Fourthly, employees must possess the skills required to make the desired change. A company – planning to introduce a new technology that would reduce cost or improve operational efficiency, must train its employees beforehand to avoid resistance and the message should be given clearly leaving no room for speculation.
All these are easier said than done. The success rate of change programs is considerably low as suggested by various researches. As per John Kotter’s research only 30 percent of change programs succeed. In 2008, a McKinsey survey of 3199 executives around the world prevailed that only one transformation in three actually succeeds. There are thousands of models and researches on how to make successful transformation. Although, these static and normative models are admittedly helpful in presenting a vision of what ‘good’ look like and identifying some of the changes that can be brought but rarely do they capture the dynamic nature of change. So what really does happen is that although the prescription is right but it goes all wrong in the implementation phase. Most of the time the reason for failure is that the focus is either too broad or too narrow which creates confusion and results in typically wasting time and energy and creating messages that miss the mark thus come up with frustrating unintended consequences.

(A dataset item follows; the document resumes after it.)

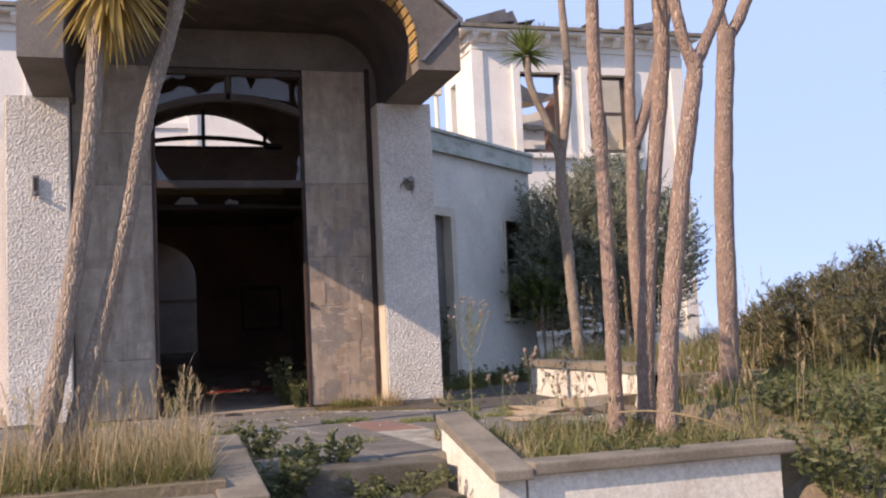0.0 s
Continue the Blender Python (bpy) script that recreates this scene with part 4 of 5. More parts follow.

However, most critical factor behind any transformation is the change leaders. While most good managers try to keep things under control, the change agents are determined to shake up things and mainly depend on their market intelligence to get information about what the competitors are up to. They rarely apply standard off-the-shelf approaches and improvise on their past experience all the time. The key to remain competitive is constantly looking for the triggers and react quickly to keep their boats afloat in the right direction. Charles Darwin in his book ‘Origin of Species’ on ‘Theory of Evolution’ mentioned, “It is not the strongest of the species that survive, nor the most intelligent, but the one most responsive to change.” Perhaps, this is even more suited to the corporate world.